Last month's tragedy has some tribal members thinking about how to solve Red Lake's deeper social problems. Chris Jourdain is a member of the Boys and Girls Club's board of directors, as well as a small business owner. Jourdain says poverty is one of the biggest obstacles for kids. He encourages more people to become entrepreneurs, and says tribal members have to stand up and start creating their own opportunities.

"(There is) third generation welfare right now on our reservation, which means your grandma was on welfare, your mama was on welfare, now you're on welfare," said Jourdain. "So what are your kids going to be on, you know?"

Jourdain works as a counselor at the elementary and middle schools. He says there are discipline problems within the schools that are the result of family problems at home. Jourdain worries about what he calls an epidemic of crack cocaine use on the reservation.

"I've got little kids coming up to me, telling me that they wish their parents wouldn't smoke that white stuff, because it makes them go crazy," said Jourdain. "And who's really getting hurt is the kids. But see, there's not a lot of money up here to begin with, but what little people have, a lot of it's being spent on that stuff."

Jourdain says he doesn't recall a more horrible event on the reservation than what happened at the high school last month. But he expects something good will come of it.

"The direction we were going, you know, maybe it wasn't the right direction," he said. "So it took a major event like that ... a big slap in the face, to say, 'Hey, wake up. Where are we going to go? How are we going to get there?'"

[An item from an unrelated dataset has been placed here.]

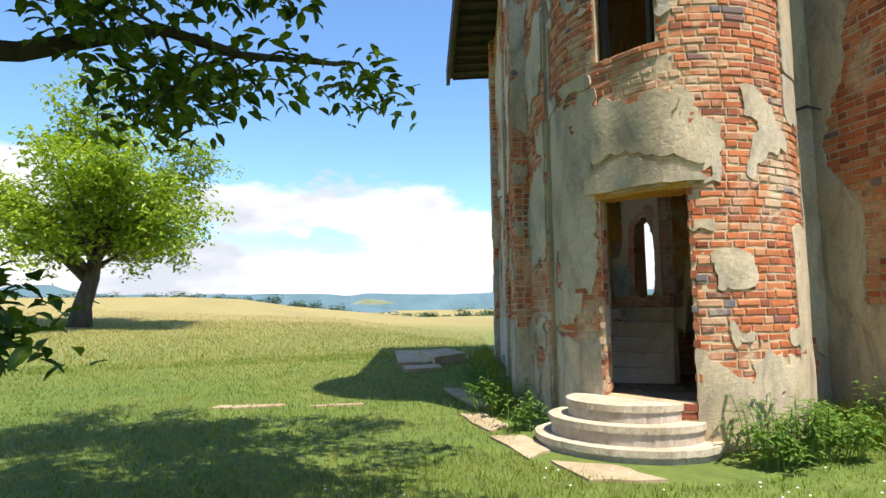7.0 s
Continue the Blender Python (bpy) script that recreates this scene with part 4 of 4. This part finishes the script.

Leaders at Red Lake admit they have a window of opportunity they have to take advantage of. Tribal officials went to Washington recently with a wish list of projects, including a new wastewater treatment plant and a new law enforcement center; the tribal police department now works out of a building that's been condemned.

Tribal officials say most of their needs involve federal programs that have been underfunded for years. They say if the federal government provided adequate funding, it would free up tribal resources to provide more services for kids.